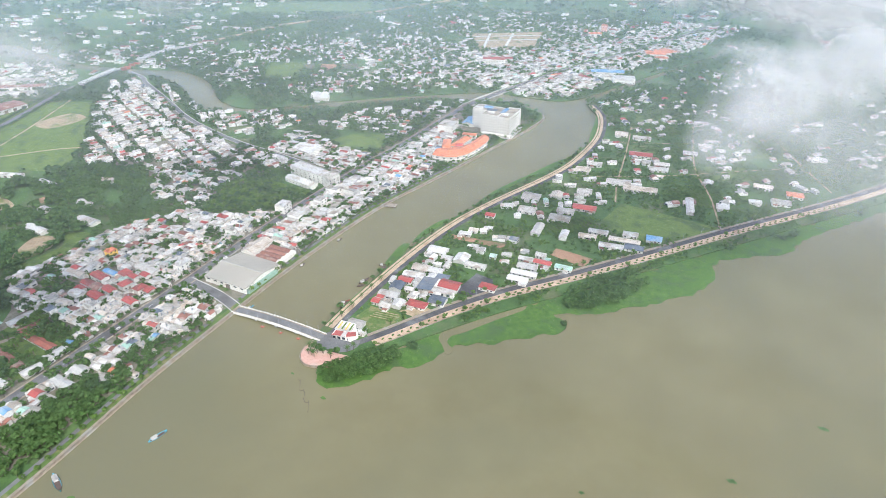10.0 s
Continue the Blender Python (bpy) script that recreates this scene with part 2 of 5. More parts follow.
def cloud_mat(name, thick, size, low=0.2, high=0.95, gain=2.7, tone=(0.755, 0.745, 0.73, 1)):
    """White mist whose cover thins out from the middle to a ragged rim; object coordinates run to about 1 at the rim."""
    m = bpy.data.materials.new(name)
    m.use_nodes = True
    N, L = m.node_tree.nodes, m.node_tree.links
    N.remove(N["Principled BSDF"])
    df, tl, tr = N.new("ShaderNodeBsdfDiffuse"), N.new("ShaderNodeBsdfTranslucent"), N.new("ShaderNodeBsdfTransparent")
    df.inputs[0].default_value = tone
    tl.inputs[0].default_value = tone
    up = N.new("ShaderNodeCombineXYZ")       # droplets scatter evenly, so tilt shades little
    up.inputs[2].default_value = 4.0
    lean, unit = N.new("ShaderNodeVectorMath"), N.new("ShaderNodeVectorMath")
    unit.operation = "NORMALIZE"
    L.new(up.outputs[0], lean.inputs[0])
    L.new(N.new("ShaderNodeNewGeometry").outputs["Normal"], lean.inputs[1])
    L.new(lean.outputs[0], unit.inputs[0])
    L.new(unit.outputs[0], df.inputs["Normal"])
    half = N.new("ShaderNodeMixShader")
    half.inputs[0].default_value = 0.35
    L.new(df.outputs[0], half.inputs[1])
    L.new(tl.outputs[0], half.inputs[2])
    tc, geo = N.new("ShaderNodeTexCoord"), N.new("ShaderNodeNewGeometry")
    ns = N.new("ShaderNodeTexNoise")
    ns.inputs["Scale"].default_value, ns.inputs["Detail"].default_value, ns.inputs["Roughness"].default_value = 1 / size, 3.5, 0.52
    ns.inputs["Distortion"].default_value = 0.5
    drawn = N.new("ShaderNodeVectorMath")     # drawn out along y, the view's depth, to offset foreshortening
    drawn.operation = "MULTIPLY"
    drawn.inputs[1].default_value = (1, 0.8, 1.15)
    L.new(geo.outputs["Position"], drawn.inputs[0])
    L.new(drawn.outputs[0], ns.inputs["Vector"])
    ln = N.new("ShaderNodeVectorMath")
    ln.operation = "LENGTH"
    flat = N.new("ShaderNodeVectorMath")
    flat.operation = "MULTIPLY"
    flat.inputs[1].default_value = (1, 1, 1)
    L.new(tc.outputs["Object"], flat.inputs[0])
    L.new(flat.outputs[0], ln.inputs[0])
    env = N.new("ShaderNodeMapRange")       # thins towards the rim
    env.inputs[1].default_value, env.inputs[2].default_value, env.inputs[3].default_value, env.inputs[4].default_value = 0.25, 1.0, 0.9, -0.95
    L.new(ln.outputs["Value"], env.inputs[0])
    wide = N.new("ShaderNodeMath")
    wide.operation = "MULTIPLY_ADD"
    wide.inputs[1].default_value, wide.inputs[2].default_value = gain, 0.5 - gain / 2
    L.new(ns.outputs[0], wide.inputs[0])
    add = N.new("ShaderNodeMath")
    add.operation = "ADD"
    L.new(wide.outputs[0], add.inputs[0])
    L.new(env.outputs[0], add.inputs[1])
    al = N.new("ShaderNodeMapRange")
    al.interpolation_type = "SMOOTHSTEP"
    al.inputs[1].default_value, al.inputs[2].default_value, al.inputs[4].default_value = low, high, thick
    L.new(add.outputs[0], al.inputs[0])
    mixs = N.new("ShaderNodeMixShader")
    L.new(al.outputs[0], mixs.inputs[0])
    L.new(tr.outputs[0], mixs.inputs[1])
    L.new(half.outputs[0], mixs.inputs[2])
    L.new(mixs.outputs[0], N["Material Output"].inputs[0])
    return m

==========

◆ Problem to work on
Transcribe each line above verbatim, with the pictures left out.

◆ Exercise answer
10.0 s
Continue the Blender Python (bpy) script that recreates this scene with part 2 of 5. More parts follow.
def cloud_mat(name, thick, size, low=0.2, high=0.95, gain=2.7, tone=(0.755, 0.745, 0.73, 1)):
    """White mist whose cover thins out from the middle to a ragged rim; object coordinates run to about 1 at the rim."""
    m = bpy.data.materials.new(name)
    m.use_nodes = True
    N, L = m.node_tree.nodes, m.node_tree.links
    N.remove(N["Principled BSDF"])
    df, tl, tr = N.new("ShaderNodeBsdfDiffuse"), N.new("ShaderNodeBsdfTranslucent"), N.new("ShaderNodeBsdfTransparent")
    df.inputs[0].default_value = tone
    tl.inputs[0].default_value = tone
    up = N.new("ShaderNodeCombineXYZ")       # droplets scatter evenly, so tilt shades little
    up.inputs[2].default_value = 4.0
    lean, unit = N.new("ShaderNodeVectorMath"), N.new("ShaderNodeVectorMath")
    unit.operation = "NORMALIZE"
    L.new(up.outputs[0], lean.inputs[0])
    L.new(N.new("ShaderNodeNewGeometry").outputs["Normal"], lean.inputs[1])
    L.new(lean.outputs[0], unit.inputs[0])
    L.new(unit.outputs[0], df.inputs["Normal"])
    half = N.new("ShaderNodeMixShader")
    half.inputs[0].default_value = 0.35
    L.new(df.outputs[0], half.inputs[1])
    L.new(tl.outputs[0], half.inputs[2])
    tc, geo = N.new("ShaderNodeTexCoord"), N.new("ShaderNodeNewGeometry")
    ns = N.new("ShaderNodeTexNoise")
    ns.inputs["Scale"].default_value, ns.inputs["Detail"].default_value, ns.inputs["Roughness"].default_value = 1 / size, 3.5, 0.52
    ns.inputs["Distortion"].default_value = 0.5
    drawn = N.new("ShaderNodeVectorMath")     # drawn out along y, the view's depth, to offset foreshortening
    drawn.operation = "MULTIPLY"
    drawn.inputs[1].default_value = (1, 0.8, 1.15)
    L.new(geo.outputs["Position"], drawn.inputs[0])
    L.new(drawn.outputs[0], ns.inputs["Vector"])
    ln = N.new("ShaderNodeVectorMath")
    ln.operation = "LENGTH"
    flat = N.new("ShaderNodeVectorMath")
    flat.operation = "MULTIPLY"
    flat.inputs[1].default_value = (1, 1, 1)
    L.new(tc.outputs["Object"], flat.inputs[0])
    L.new(flat.outputs[0], ln.inputs[0])
    env = N.new("ShaderNodeMapRange")       # thins towards the rim
    env.inputs[1].default_value, env.inputs[2].default_value, env.inputs[3].default_value, env.inputs[4].default_value = 0.25, 1.0, 0.9, -0.95
    L.new(ln.outputs["Value"], env.inputs[0])
    wide = N.new("ShaderNodeMath")
    wide.operation = "MULTIPLY_ADD"
    wide.inputs[1].default_value, wide.inputs[2].default_value = gain, 0.5 - gain / 2
    L.new(ns.outputs[0], wide.inputs[0])
    add = N.new("ShaderNodeMath")
    add.operation = "ADD"
    L.new(wide.outputs[0], add.inputs[0])
    L.new(env.outputs[0], add.inputs[1])
    al = N.new("ShaderNodeMapRange")
    al.interpolation_type = "SMOOTHSTEP"
    al.inputs[1].default_value, al.inputs[2].default_value, al.inputs[4].default_value = low, high, thick
    L.new(add.outputs[0], al.inputs[0])
    mixs = N.new("ShaderNodeMixShader")
    L.new(al.outputs[0], mixs.inputs[0])
    L.new(tr.outputs[0], mixs.inputs[1])
    L.new(half.outputs[0], mixs.inputs[2])
    L.new(mixs.outputs[0], N["Material Output"].inputs[0])
    return m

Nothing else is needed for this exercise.